Adama Ndoye, who heads up the UNPFA’s reproductive health bureau, believes that if there are many fistula sufferers in southern Senegal, it is because the region is seen as very conservative and very rooted in tradition.
Ousmane Baldé, imam at the Grand Mosque in Kolda, laments the quality of life of fistula sufferers in the region but says religious leaders cannot be held responsible for the situation.
He tells IPS, “If a parent wants to marry off their 10, 11 or 12 year-old daughter to an octogenarian, we cannot refuse it. We simply see the process through and make sure it is conducted as tradition demands. I believe it is the state which is at fault here. The nursing complement is inadequate.”
According to Assane Diagne, head of public health in Kolda, the government has often undertaken joint campaigns with the UNFPA to fight against and eliminate fistula in Senegal.

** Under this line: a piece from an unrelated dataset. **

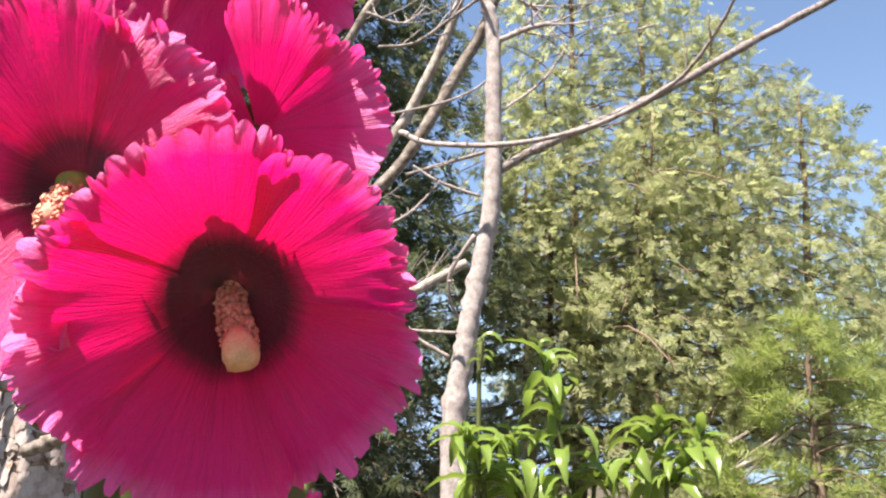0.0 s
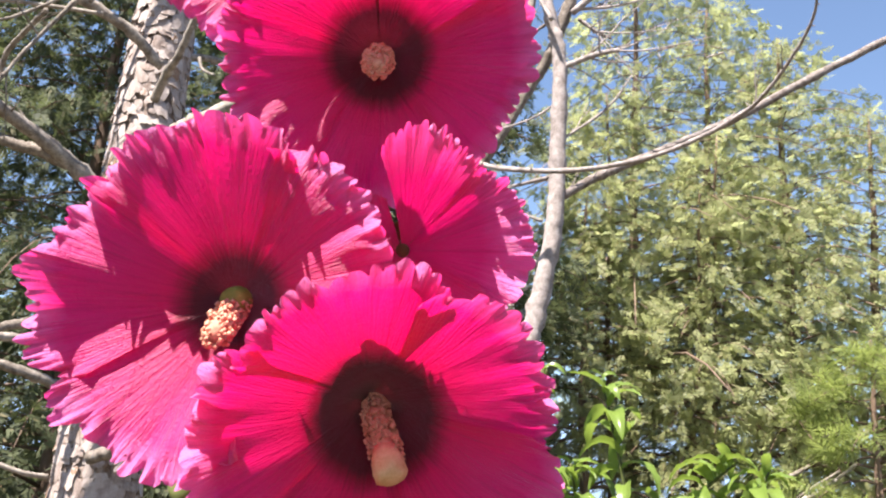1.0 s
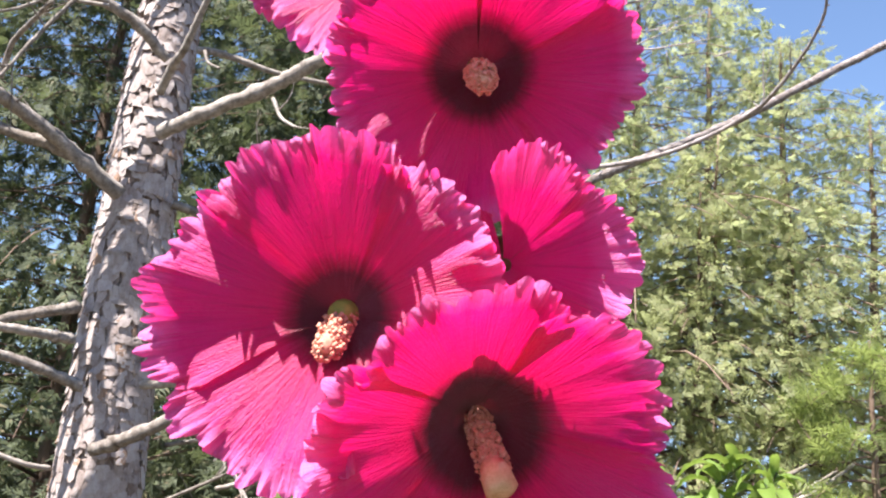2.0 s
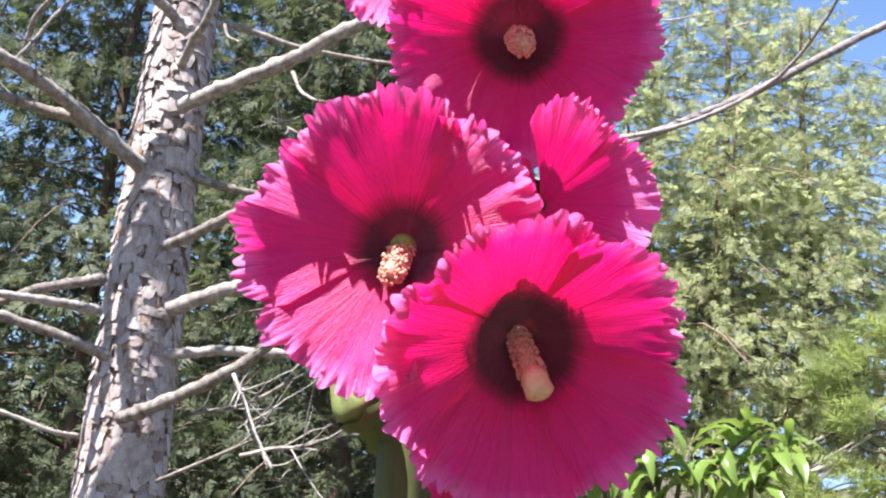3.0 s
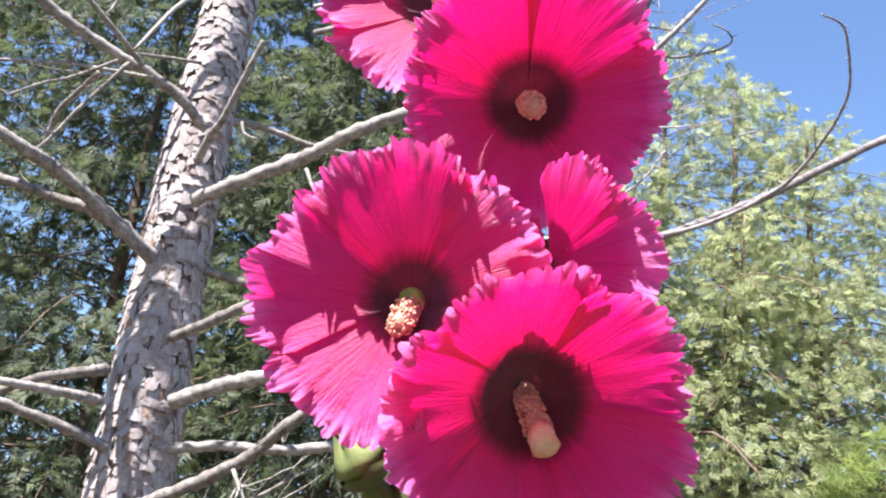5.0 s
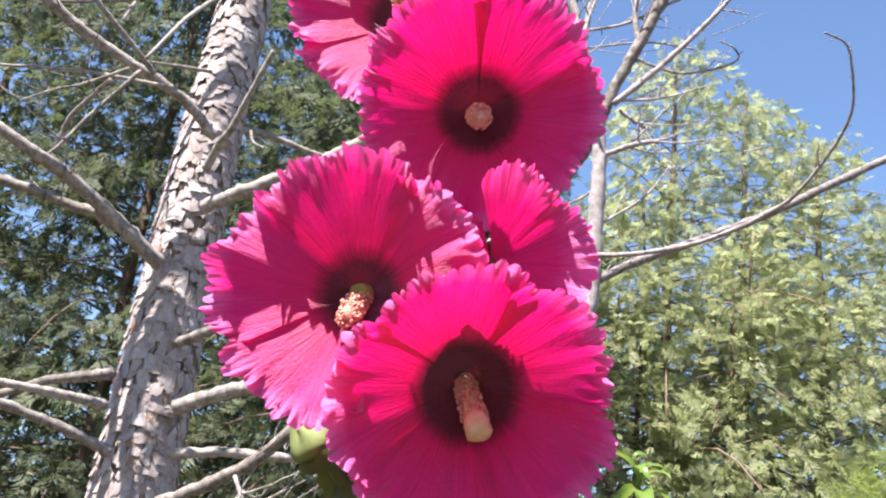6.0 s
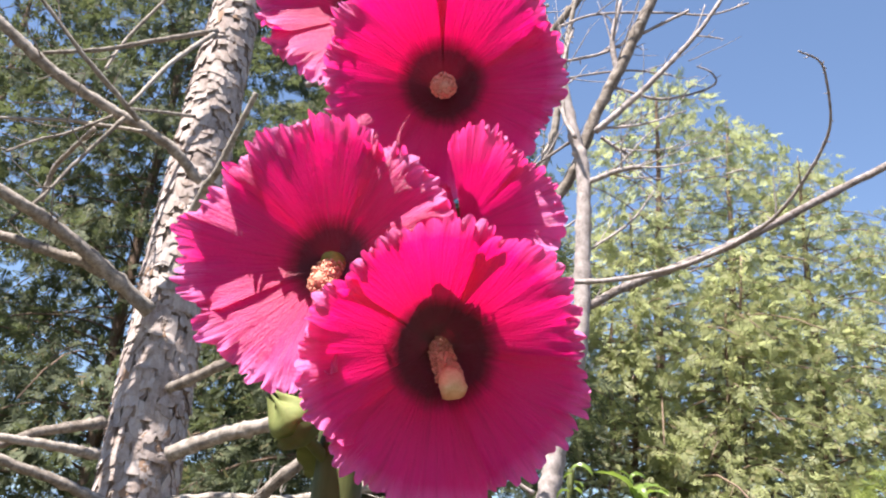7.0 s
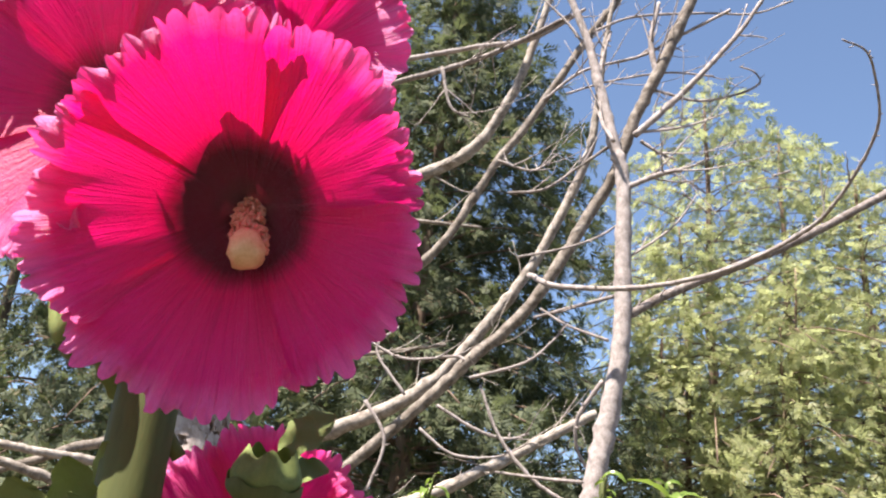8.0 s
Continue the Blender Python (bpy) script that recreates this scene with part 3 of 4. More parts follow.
branch(pine, 'limb', LIMB_BARK, [(-1.722, 4.500, 1.588, 0.0334), (-1.492, 4.433, 1.675, 0.0316), (-1.133, 4.367, 1.863, 0.0297), (-0.946, 4.300, 2.015, 0.0279), (-0.464, 4.200, 2.449, 0.0278), (-0.279, 4.171, 2.640, 0.0280), (0.007, 4.143, 2.930, 0.0281), (0.287, 4.114, 3.425, 0.0283), (0.385, 4.086, 3.609, 0.0285), (0.484, 4.057, 3.904, 0.0286), (0.586, 4.029, 4.142, 0.0287), (0.792, 4.000, 4.658, 0.0270), (0.930, 3.980, 5.060, 0.0230), (1.060, 3.960, 5.480, 0.0160), (1.150, 3.950, 5.850, 0.0090)])
branch(pine, 'limb', LIMB_BARK, [(-1.585, 4.600, 2.151, 0.0427), (-1.302, 4.550, 2.263, 0.0394), (-1.076, 4.500, 2.314, 0.0362), (-0.696, 4.400, 2.444, 0.0358), (-0.430, 4.360, 2.618, 0.0323), (-0.202, 4.320, 2.891, 0.0289), (0.026, 4.280, 3.230, 0.0255), (0.249, 4.240, 3.751, 0.0222), (0.310, 4.200, 4.115, 0.0190), (0.340, 4.180, 4.450, 0.0150), (0.400, 4.160, 4.800, 0.0110), (0.480, 4.150, 5.150, 0.0070)])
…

“Between January and March this year, the state organised awareness campaigns and treatment for fistula. Doctors treated around ten women in Ziguinchor, further south, and in St. Louis, to the north. These campaigns are also an opportunity to train surgeons and gynaecologists practicing in these areas,” he tells IPS.
Ousmane Diaw, a Kolda high school senior, believes it necessary to create greater awareness amongst both young people and their parents.
He tells IPS, “Here, girls don’t get to go to school. They are married off at an early age. I have classmates who were taken out of school to be married off. Some died during childbirth and others developed fistula. I think it is important for parents to change their thinking, but we must also severely punish women who carry out female circumcision.”